THE MEANING OF THE TITLE
Watching Nina (Dakota Johnson) and her daughter evokes the memory in Leda of peeling the orange for her young daughters. Nina loses Elena and Leda finds her. This sets off Leda’s interest in Nina and getting involved in her life. Leda remembers losing Bianca briefly when she was a kid. The title of the film makes sense in this light. Nina talks about her depression and wants Leda’s Cambridge address. Will she lose Elena just like Leda lost her daughters for three years? Leda is also a lost daughter who escaped from her mother. Elena treats the doll like her daughter and carries her like a baby. She is very unhappy to lose her. The myth of Leda and Helen seems to apply to all the mothers and daughters in the film in some way.
THE DOLL
It is to the credit of the writer Elena Ferrante and director Maggie Gyllenhaal that there is no explanation given as to why Leda filches the doll. It’s a childish act by Leda and she does it impulsively. There is the following sentence somewhere in the beginning of the novel uttered by Leda the narrator: “The hardest things to talk about are the ones we ourselves can’t understand.” Leda herself doesn’t understand why she did it. She gets obsessed with the doll which drives the novel forward apart from triggering memories of the past. Leda’s mystery is retained by not explaining why she did it.
CLOSING THOUGHTS
The legendary French cinematographer Hélène Louvart brings the beach scenes and the interiors alive with extreme closeups, point of view shots and hand-held camera shots. Dickon Hinchliffe’s music creates the right mood.
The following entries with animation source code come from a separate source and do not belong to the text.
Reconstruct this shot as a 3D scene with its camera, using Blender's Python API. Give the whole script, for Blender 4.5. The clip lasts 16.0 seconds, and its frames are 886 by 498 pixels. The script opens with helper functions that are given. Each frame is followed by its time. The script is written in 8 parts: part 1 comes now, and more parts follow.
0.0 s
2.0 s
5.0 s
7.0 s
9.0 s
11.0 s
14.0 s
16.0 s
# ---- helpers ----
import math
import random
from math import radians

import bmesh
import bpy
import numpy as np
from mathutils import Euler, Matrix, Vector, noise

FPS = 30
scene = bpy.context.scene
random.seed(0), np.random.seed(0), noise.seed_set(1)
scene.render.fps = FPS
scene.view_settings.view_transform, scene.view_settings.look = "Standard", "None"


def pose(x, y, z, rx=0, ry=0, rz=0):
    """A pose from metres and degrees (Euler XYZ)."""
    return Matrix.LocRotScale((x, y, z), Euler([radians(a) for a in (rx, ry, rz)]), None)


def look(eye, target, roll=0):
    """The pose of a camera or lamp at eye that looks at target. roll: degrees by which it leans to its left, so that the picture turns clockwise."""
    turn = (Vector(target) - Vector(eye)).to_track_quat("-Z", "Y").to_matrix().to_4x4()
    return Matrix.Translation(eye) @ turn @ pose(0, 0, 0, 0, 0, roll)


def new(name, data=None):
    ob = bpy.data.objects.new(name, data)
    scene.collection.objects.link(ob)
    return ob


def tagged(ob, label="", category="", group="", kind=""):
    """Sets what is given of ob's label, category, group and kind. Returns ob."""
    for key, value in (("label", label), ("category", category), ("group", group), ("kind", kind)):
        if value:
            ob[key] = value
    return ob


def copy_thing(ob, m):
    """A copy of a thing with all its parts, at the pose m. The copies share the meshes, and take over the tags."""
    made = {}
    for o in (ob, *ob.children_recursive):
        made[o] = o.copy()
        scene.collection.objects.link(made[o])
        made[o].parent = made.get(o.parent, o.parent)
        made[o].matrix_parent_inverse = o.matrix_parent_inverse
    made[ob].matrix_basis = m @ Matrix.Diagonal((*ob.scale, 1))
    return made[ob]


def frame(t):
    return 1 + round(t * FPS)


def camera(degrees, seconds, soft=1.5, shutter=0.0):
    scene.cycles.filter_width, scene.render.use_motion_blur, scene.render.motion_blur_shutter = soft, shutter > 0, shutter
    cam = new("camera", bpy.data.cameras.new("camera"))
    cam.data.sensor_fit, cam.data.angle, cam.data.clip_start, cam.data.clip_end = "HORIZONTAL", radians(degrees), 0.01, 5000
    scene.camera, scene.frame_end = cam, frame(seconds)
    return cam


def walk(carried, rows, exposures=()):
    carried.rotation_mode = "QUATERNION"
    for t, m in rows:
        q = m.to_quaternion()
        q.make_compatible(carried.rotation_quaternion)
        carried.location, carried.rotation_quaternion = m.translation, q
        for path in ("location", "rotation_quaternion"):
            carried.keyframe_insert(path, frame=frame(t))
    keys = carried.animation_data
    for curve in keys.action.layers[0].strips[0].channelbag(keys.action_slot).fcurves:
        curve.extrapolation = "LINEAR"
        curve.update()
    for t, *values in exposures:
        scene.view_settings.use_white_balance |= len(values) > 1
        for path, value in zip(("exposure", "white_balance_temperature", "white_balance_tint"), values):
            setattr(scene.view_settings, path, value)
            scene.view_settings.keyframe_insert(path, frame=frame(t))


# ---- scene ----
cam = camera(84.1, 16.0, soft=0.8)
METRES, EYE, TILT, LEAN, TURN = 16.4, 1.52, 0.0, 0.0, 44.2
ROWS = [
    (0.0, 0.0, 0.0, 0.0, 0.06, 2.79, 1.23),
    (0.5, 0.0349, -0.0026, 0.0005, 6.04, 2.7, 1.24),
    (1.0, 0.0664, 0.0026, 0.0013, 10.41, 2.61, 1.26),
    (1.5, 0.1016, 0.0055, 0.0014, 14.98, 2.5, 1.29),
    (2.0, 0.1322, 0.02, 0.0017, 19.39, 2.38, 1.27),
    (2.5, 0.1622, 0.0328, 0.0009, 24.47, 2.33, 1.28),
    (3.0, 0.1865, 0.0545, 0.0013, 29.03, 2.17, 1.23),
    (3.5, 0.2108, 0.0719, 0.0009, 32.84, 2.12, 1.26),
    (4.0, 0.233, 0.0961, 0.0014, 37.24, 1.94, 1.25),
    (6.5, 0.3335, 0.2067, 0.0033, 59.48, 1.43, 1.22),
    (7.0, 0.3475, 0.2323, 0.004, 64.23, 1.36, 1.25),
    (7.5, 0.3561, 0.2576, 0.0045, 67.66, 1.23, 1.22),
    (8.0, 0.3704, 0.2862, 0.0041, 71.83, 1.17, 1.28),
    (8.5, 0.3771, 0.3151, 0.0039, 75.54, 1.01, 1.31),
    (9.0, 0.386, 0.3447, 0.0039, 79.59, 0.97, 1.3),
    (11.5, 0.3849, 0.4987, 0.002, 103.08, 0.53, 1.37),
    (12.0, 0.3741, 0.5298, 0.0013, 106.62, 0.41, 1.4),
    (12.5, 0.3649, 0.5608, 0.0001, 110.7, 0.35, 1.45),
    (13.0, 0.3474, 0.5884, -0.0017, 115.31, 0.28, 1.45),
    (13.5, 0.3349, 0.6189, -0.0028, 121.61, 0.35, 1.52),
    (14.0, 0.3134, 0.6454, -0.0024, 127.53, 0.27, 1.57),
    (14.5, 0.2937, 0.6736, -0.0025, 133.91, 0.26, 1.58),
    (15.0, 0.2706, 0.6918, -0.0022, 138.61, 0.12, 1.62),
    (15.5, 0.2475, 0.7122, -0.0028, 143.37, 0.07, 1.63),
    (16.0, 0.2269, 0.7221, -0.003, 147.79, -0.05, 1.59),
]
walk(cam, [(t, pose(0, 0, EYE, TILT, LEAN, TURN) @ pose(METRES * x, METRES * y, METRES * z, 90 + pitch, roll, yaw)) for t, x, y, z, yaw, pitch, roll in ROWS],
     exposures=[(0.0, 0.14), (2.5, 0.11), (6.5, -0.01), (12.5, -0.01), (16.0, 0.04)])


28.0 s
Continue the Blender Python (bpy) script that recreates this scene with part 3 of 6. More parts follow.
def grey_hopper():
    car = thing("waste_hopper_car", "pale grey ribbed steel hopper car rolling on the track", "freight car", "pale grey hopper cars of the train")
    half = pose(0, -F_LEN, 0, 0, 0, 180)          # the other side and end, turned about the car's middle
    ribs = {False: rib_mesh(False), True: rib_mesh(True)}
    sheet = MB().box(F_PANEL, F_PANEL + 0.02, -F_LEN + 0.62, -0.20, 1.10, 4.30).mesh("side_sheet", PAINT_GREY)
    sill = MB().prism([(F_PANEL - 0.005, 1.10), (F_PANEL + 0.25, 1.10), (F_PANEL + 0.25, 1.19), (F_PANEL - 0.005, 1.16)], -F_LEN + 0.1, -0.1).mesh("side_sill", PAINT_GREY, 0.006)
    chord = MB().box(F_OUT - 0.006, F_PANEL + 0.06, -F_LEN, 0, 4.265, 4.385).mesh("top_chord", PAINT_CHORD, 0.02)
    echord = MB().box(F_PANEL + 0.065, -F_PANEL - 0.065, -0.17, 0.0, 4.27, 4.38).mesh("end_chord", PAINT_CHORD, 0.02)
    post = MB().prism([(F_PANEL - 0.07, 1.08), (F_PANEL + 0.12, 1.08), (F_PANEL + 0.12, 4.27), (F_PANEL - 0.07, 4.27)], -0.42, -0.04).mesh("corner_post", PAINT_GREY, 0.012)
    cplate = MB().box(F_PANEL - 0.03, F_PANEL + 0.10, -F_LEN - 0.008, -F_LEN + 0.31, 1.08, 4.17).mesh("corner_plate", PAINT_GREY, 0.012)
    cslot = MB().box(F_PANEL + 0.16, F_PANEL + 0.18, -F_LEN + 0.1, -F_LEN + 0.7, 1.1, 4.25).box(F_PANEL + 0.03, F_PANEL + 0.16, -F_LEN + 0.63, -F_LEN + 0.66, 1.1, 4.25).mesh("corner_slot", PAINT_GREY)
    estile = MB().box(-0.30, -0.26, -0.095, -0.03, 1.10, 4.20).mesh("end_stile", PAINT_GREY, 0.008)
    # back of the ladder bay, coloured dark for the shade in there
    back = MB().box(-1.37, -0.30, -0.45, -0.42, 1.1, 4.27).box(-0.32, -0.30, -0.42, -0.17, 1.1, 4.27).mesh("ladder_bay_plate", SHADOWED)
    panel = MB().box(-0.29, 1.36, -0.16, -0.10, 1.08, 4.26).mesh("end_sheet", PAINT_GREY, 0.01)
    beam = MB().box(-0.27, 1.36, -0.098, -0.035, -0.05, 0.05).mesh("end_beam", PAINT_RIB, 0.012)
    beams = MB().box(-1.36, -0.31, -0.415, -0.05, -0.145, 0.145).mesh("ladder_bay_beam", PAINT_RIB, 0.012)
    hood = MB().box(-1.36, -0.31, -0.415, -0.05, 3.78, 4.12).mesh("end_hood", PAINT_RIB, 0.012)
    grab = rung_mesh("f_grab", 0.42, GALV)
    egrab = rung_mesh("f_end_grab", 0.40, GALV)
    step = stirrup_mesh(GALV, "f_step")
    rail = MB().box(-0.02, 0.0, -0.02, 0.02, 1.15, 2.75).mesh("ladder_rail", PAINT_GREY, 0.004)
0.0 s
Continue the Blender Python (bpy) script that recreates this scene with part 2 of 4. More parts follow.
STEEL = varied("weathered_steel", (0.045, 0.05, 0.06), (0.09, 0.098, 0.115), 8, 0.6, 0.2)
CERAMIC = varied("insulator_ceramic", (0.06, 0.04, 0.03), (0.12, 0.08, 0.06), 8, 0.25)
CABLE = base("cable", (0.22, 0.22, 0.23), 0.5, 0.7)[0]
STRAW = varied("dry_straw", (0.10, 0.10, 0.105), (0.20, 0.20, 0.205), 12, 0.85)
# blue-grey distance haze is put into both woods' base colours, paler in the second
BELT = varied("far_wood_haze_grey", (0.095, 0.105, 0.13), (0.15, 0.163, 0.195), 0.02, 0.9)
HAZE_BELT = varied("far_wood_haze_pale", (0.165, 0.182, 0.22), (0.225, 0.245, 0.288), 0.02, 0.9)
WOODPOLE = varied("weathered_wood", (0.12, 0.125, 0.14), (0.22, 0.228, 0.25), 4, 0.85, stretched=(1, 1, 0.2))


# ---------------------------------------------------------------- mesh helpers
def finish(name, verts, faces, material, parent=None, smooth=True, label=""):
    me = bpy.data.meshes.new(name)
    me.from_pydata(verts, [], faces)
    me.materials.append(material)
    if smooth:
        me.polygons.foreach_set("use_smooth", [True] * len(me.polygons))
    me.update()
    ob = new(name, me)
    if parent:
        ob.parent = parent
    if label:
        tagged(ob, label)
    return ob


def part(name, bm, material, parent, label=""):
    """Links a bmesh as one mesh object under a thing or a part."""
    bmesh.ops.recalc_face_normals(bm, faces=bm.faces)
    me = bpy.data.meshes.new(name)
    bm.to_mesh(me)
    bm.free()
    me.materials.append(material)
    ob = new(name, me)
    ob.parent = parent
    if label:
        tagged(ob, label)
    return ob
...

The film gives a perspective of motherhood as a “crushing responsibility” that demands forsaking personal identity. It portrays Leda the “unnatural mother” without making any moral judgement. The Lost Daughter is a worthy first film of the actress Maggie Gyllenhaal as director. It is a subversive take on motherhood considering that the happy family is a sacred concept in the mainstream American cinema.